▶ Instruction
Everything from the line that holds "keys = carried.animation_data" through the end of the data below should be output exactly, both ends included.

────────────────────

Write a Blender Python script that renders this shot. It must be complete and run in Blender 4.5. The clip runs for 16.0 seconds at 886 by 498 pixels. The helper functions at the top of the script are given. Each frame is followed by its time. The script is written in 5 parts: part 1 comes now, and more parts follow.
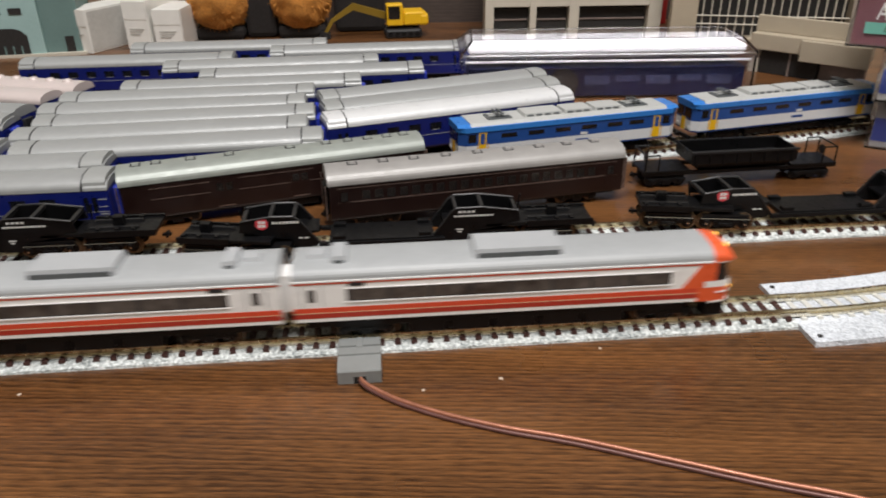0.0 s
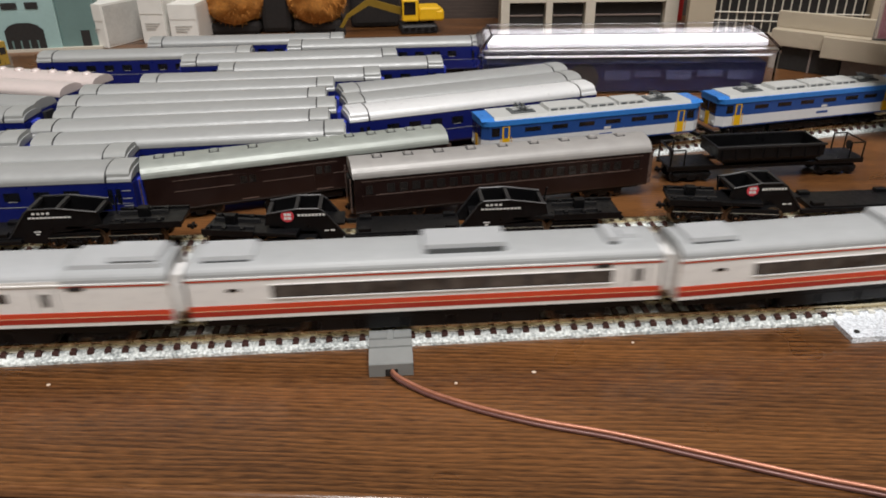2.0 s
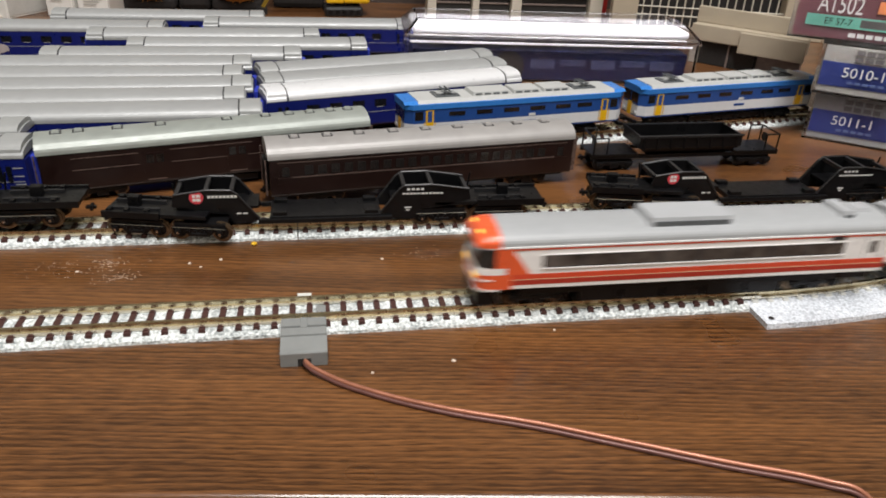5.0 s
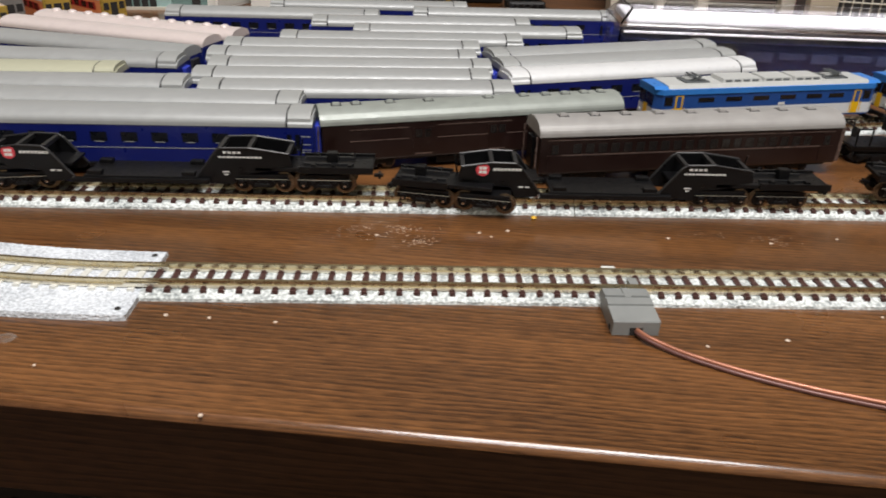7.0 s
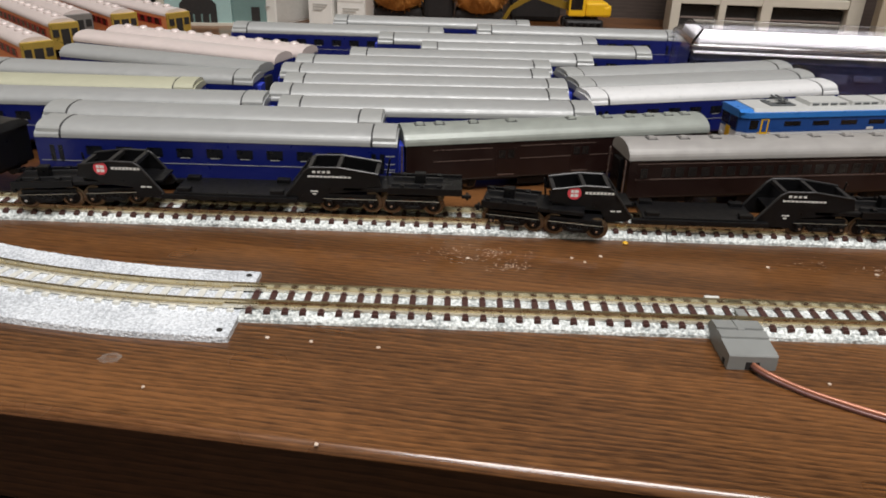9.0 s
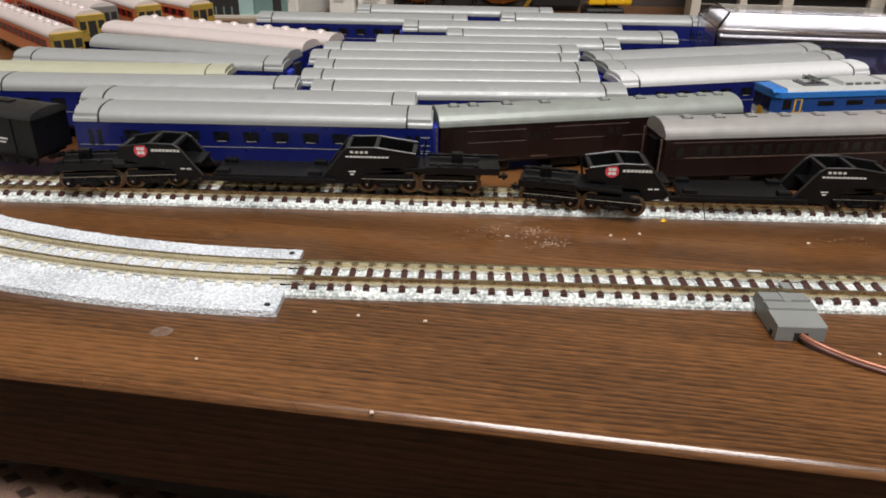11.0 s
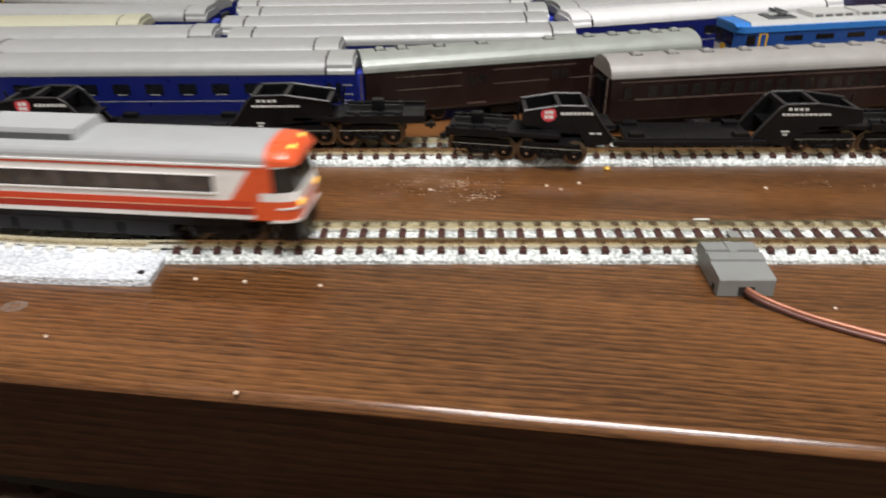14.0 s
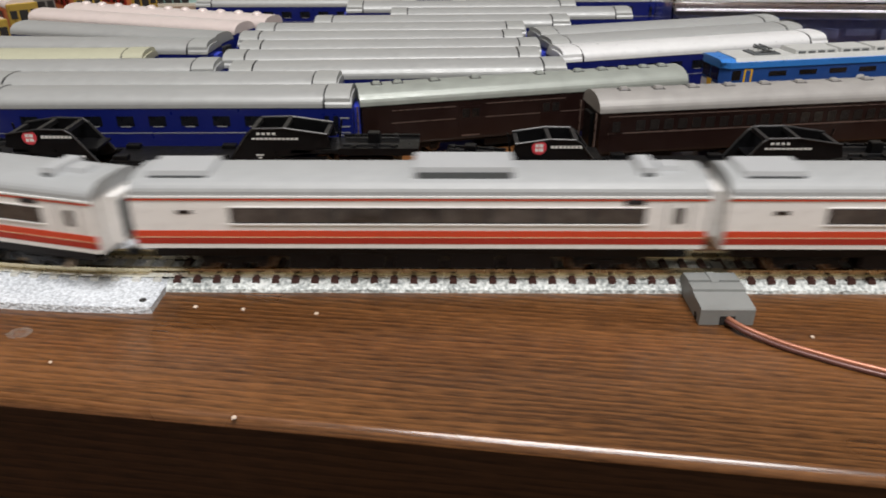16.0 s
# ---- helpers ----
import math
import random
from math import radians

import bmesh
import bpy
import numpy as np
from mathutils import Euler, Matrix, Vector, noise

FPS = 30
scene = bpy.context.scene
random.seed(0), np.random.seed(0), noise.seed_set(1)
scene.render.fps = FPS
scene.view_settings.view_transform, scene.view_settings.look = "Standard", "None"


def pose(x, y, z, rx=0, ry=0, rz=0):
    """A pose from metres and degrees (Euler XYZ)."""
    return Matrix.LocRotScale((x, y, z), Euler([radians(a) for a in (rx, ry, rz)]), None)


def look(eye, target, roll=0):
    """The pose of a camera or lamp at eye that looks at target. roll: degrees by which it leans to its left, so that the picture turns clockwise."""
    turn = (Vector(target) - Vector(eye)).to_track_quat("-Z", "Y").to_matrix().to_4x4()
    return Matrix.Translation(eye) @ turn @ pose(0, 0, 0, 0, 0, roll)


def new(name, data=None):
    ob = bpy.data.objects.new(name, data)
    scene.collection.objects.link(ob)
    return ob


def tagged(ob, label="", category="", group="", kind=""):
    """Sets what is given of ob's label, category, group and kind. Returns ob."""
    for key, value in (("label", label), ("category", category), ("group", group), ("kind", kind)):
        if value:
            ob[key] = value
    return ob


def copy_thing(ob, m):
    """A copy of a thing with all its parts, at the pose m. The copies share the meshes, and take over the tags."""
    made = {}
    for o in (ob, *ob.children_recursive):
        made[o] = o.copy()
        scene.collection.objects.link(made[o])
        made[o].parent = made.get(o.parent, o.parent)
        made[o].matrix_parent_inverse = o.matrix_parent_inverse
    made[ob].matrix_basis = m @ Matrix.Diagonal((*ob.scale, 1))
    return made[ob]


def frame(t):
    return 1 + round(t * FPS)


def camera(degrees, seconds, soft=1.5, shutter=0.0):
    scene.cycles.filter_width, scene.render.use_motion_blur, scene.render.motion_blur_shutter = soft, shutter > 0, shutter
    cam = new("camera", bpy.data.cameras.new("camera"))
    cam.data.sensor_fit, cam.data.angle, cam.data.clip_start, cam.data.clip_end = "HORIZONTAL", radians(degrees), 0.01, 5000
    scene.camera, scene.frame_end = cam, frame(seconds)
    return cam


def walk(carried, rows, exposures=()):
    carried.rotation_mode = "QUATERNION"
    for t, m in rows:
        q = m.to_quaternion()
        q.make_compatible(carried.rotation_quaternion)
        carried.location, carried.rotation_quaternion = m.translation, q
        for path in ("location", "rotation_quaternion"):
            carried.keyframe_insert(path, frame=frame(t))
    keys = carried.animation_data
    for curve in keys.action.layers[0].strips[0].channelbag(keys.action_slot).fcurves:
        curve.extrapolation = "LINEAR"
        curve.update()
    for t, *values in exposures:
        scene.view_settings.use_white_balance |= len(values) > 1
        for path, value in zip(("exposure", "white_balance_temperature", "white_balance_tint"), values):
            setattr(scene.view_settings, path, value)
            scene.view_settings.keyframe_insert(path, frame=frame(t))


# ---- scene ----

────────────────────

▶ Expected answer
    keys = carried.animation_data
    for curve in keys.action.layers[0].strips[0].channelbag(keys.action_slot).fcurves:
        curve.extrapolation = "LINEAR"
        curve.update()
    for t, *values in exposures:
        scene.view_settings.use_white_balance |= len(values) > 1
        for path, value in zip(("exposure", "white_balance_temperature", "white_balance_tint"), values):
            setattr(scene.view_settings, path, value)
            scene.view_settings.keyframe_insert(path, frame=frame(t))


# ---- scene ----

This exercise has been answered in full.